◆ WHAT TO WORK ON ◆
Reproduce the lines from the one bearing "More parts follow." through the one bearing "self.mat, self.nodes, self.links, self.bsdf", inclusive. Copy them exactly; include no other line.

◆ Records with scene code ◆
[Start]

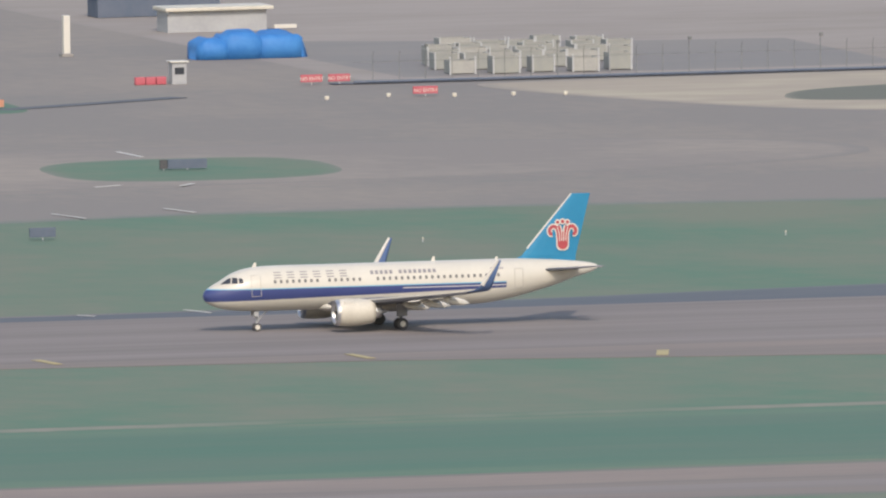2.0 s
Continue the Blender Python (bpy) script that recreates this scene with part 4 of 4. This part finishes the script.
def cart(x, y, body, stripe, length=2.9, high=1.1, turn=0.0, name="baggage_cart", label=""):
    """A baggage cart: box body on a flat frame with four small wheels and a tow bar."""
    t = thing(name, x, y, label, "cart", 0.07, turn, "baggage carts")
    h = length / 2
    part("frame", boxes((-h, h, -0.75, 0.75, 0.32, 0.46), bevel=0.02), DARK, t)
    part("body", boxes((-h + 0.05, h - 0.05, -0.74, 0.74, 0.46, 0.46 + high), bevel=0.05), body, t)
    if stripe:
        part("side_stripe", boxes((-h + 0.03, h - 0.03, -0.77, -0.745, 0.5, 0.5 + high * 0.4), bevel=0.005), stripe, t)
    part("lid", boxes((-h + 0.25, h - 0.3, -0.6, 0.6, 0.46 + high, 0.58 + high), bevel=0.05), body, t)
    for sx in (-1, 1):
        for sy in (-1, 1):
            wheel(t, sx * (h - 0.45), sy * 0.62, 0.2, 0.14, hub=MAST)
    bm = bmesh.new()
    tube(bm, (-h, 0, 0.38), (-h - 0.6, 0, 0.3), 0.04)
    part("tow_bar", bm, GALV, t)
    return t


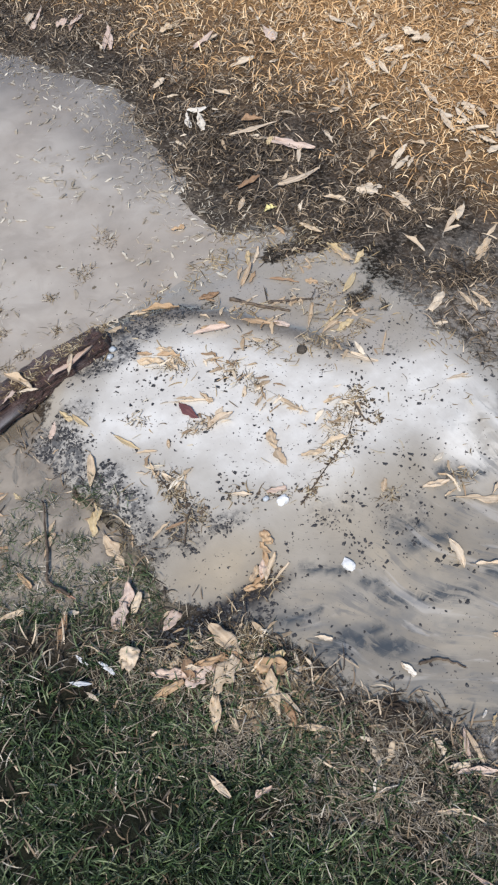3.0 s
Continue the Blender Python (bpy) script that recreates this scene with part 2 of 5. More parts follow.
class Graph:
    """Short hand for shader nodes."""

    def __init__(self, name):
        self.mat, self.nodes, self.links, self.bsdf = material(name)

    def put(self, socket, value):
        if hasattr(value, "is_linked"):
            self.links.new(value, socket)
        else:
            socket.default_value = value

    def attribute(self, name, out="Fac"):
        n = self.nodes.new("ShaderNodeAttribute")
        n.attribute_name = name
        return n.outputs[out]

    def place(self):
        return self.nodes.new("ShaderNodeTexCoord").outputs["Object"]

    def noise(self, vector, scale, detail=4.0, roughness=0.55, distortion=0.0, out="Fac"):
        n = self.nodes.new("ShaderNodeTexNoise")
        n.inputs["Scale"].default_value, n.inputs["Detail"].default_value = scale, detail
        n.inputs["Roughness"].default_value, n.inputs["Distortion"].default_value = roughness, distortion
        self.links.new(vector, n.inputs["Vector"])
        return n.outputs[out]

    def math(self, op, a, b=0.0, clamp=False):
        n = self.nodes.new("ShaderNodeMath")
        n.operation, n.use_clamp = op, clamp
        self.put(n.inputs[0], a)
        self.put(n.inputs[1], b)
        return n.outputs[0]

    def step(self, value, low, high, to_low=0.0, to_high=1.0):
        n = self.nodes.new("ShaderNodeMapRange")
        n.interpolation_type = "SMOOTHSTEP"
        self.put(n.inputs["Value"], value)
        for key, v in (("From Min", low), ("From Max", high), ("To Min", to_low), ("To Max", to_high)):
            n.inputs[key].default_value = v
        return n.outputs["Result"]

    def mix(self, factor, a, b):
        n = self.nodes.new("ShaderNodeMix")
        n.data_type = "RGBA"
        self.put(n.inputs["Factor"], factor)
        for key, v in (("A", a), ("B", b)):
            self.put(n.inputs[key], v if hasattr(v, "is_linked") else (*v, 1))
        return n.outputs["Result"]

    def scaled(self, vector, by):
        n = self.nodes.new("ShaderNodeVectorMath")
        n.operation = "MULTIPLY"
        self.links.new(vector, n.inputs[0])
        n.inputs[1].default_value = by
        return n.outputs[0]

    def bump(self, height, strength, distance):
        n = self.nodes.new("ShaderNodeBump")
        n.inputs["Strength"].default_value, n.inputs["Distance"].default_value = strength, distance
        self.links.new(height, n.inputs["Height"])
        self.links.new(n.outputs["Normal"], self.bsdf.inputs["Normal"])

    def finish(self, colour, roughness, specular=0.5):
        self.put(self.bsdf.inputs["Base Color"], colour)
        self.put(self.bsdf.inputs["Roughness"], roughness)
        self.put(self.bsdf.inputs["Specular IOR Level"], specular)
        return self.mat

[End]

◆ ANSWER TO THIS TASK ◆
Continue the Blender Python (bpy) script that recreates this scene with part 2 of 5. More parts follow.
class Graph:
    """Short hand for shader nodes."""

    def __init__(self, name):
        self.mat, self.nodes, self.links, self.bsdf = material(name)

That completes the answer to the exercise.